The UN Security Council has approved an expansion of the monitoring mission to 300 observers, although Assad's opponents say such numbers are fat too small to keep a track on events in a nation of 23 million.

The UN political affairs chief said on Monday that the fighting in Syria was continuing despite announcements from the government that it will comply with the truce and has withdrawn troops and heavy weapons from population centers.

"The cessation of armed violence remains incomplete," Lynn Pascoe, UN undersecretary-general for political affairs, told the Security Council during a debate on the Middle East.

There was no immediate comment from Syrian authorities, who say they are committed to international mediator Kofi Annan's April 12 ceasefire agreement, but reserve the right to respond to what they say are continued attacks by "terrorist groups".
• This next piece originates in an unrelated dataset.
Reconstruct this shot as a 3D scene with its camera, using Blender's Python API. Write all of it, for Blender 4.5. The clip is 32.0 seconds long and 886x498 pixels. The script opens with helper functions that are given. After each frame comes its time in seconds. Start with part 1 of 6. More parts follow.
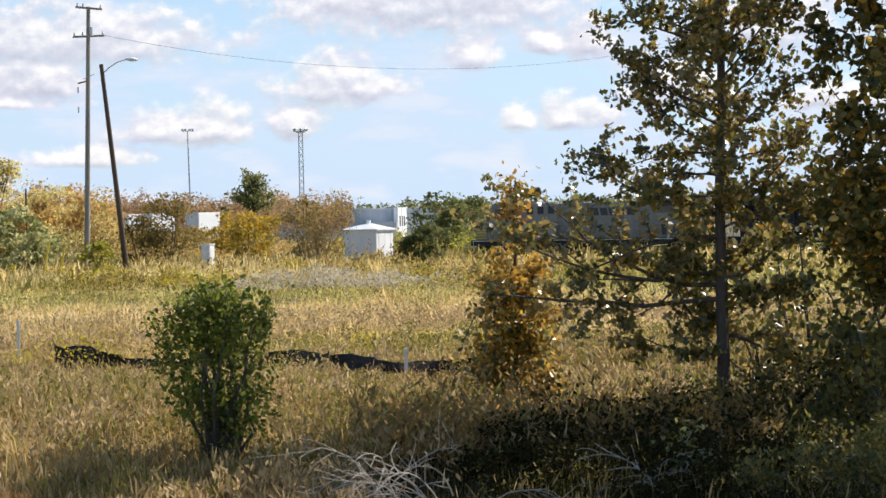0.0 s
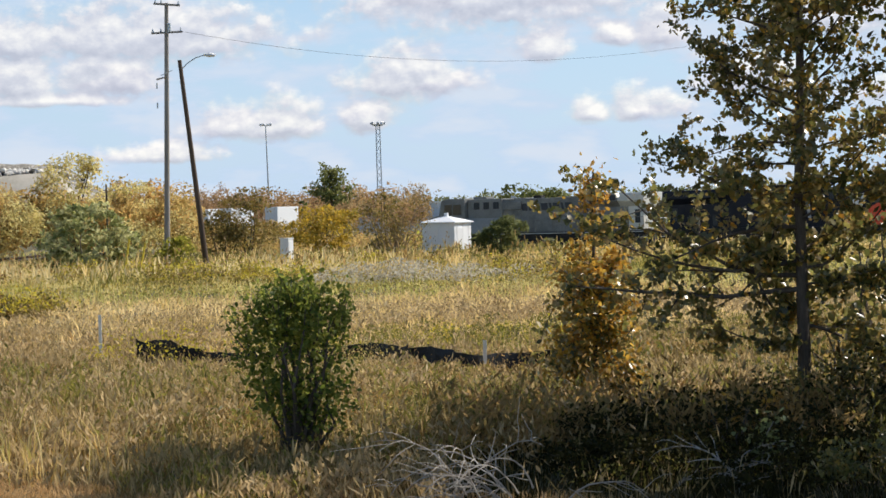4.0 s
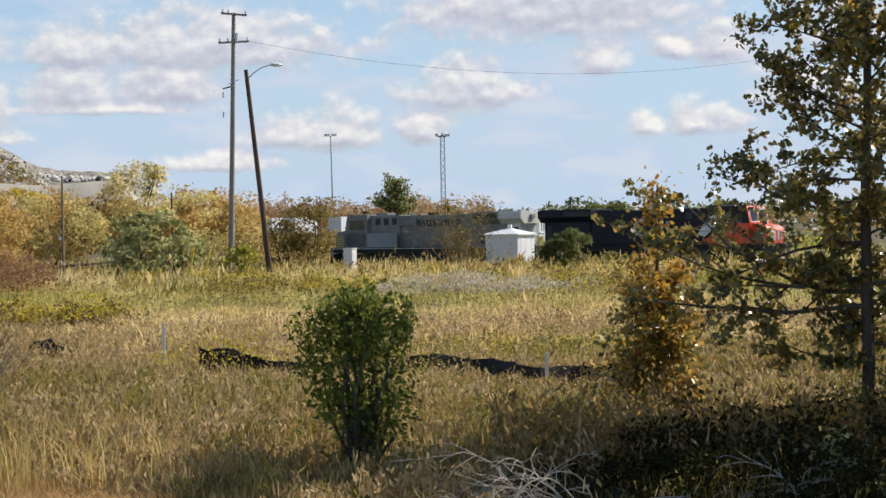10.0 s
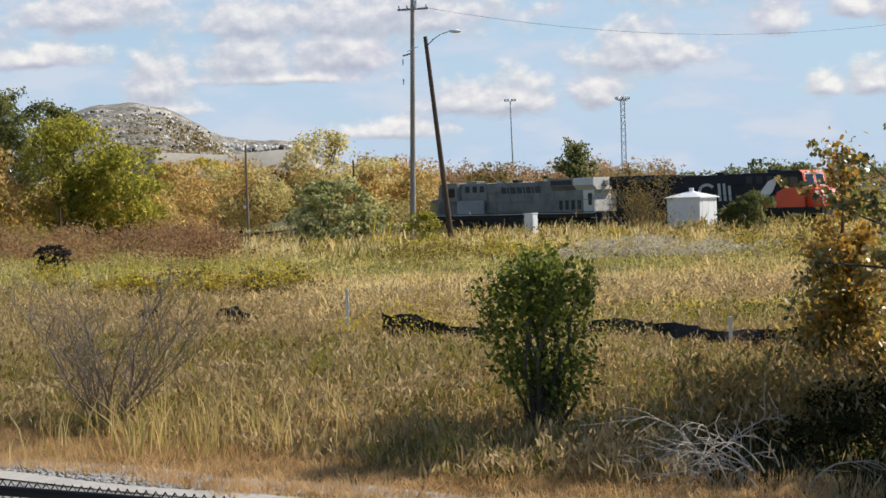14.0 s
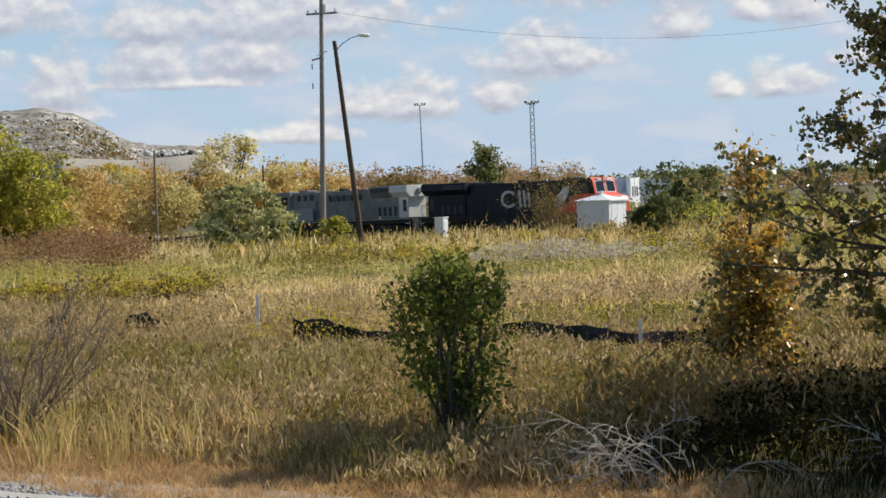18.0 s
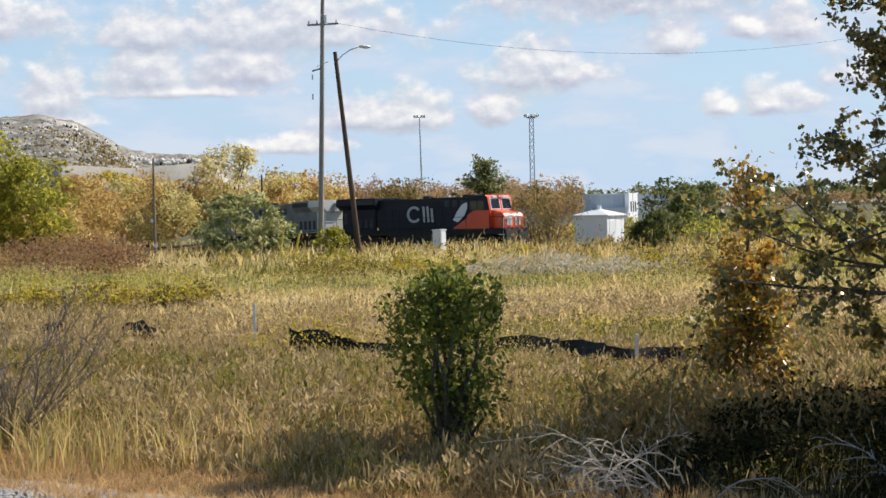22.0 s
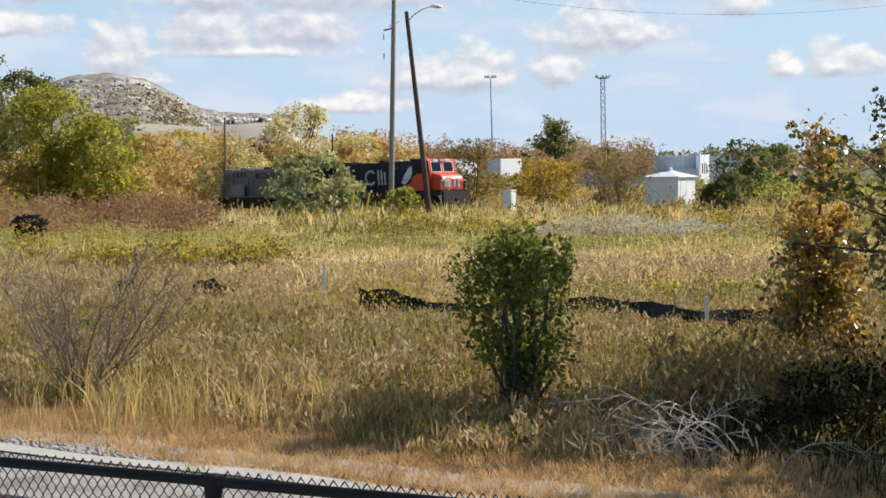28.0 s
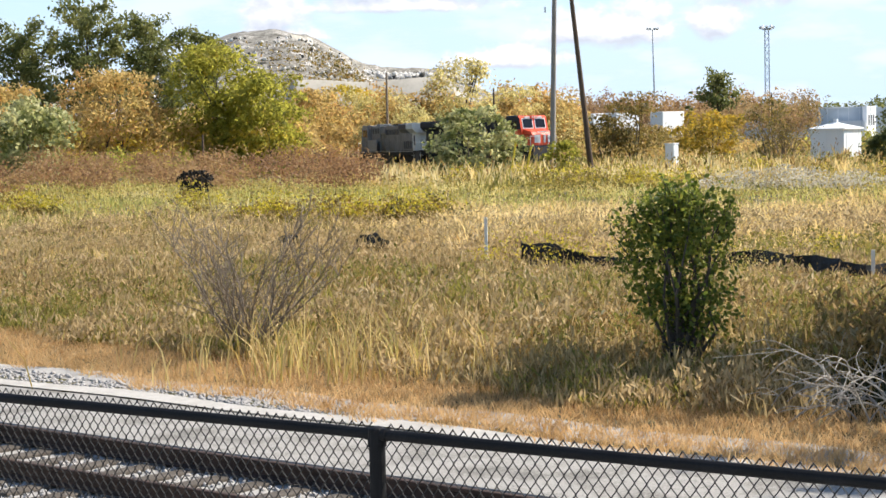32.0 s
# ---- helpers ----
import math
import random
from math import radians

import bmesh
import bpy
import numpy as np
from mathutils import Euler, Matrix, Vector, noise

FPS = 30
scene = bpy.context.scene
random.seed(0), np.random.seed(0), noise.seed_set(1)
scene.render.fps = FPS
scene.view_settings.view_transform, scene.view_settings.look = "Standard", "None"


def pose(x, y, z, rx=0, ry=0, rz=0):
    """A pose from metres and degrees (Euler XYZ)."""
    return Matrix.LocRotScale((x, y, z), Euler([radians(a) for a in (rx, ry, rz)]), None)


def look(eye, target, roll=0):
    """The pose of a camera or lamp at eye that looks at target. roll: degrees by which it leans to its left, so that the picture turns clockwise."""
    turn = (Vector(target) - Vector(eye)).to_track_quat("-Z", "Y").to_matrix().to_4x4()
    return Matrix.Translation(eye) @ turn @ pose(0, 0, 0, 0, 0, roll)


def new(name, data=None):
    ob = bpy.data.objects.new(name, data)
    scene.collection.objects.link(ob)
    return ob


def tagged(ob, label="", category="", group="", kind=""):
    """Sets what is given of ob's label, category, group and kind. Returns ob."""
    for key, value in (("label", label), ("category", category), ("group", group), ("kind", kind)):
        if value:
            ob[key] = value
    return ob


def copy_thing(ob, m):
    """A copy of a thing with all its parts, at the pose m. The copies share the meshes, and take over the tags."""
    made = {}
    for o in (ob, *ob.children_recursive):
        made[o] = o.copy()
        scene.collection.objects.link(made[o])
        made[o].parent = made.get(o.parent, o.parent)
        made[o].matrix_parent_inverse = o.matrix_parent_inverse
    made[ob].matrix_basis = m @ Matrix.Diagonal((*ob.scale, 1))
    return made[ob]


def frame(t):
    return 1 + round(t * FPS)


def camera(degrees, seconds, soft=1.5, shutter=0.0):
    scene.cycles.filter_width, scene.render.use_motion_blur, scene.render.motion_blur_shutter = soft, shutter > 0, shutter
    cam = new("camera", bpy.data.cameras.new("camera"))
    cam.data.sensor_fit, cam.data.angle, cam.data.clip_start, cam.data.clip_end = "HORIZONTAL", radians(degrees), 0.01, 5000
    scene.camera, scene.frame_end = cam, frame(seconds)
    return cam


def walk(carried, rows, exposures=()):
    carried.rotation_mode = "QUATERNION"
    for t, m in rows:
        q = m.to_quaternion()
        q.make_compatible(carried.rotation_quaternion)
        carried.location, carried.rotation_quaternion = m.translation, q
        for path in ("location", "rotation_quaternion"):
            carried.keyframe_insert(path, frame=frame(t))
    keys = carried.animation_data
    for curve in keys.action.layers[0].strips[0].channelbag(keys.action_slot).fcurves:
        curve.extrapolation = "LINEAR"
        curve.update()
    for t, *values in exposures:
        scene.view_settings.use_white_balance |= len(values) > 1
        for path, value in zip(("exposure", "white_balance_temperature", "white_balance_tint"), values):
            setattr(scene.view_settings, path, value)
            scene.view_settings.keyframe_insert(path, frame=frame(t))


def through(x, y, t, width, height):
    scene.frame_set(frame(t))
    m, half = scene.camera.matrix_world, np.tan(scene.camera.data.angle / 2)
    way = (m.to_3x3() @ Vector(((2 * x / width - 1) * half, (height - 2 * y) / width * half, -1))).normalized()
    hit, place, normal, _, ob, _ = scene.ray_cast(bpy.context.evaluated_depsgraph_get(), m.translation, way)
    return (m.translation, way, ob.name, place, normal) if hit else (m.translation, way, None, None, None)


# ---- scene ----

A local activist called Mousab told Reuters by telephone in neighboring Lebanon that military forces entered the Hama district "and shot people in the street".

"It began in the morning with tanks and artillery. There were houses burning," he said, adding that at least 20 people were killed, 60 were wounded and more could be buried under collapsed buildings.

The British-based Syrian Observatory for Human Rights said it had the names of 28 people killed in Hama on Monday.

A group of UN monitors visited Hama on Sunday, and activists said soldiers opened fire to prevent a crowd from meeting them in the main square of the city, which had been relatively quiet since the ceasefire agreement.

Hama is a hotbed of anti-Assad sentiment where thousands of people were killed 30 years ago in a crackdown on an armed Islamist uprising by his father, Hafez.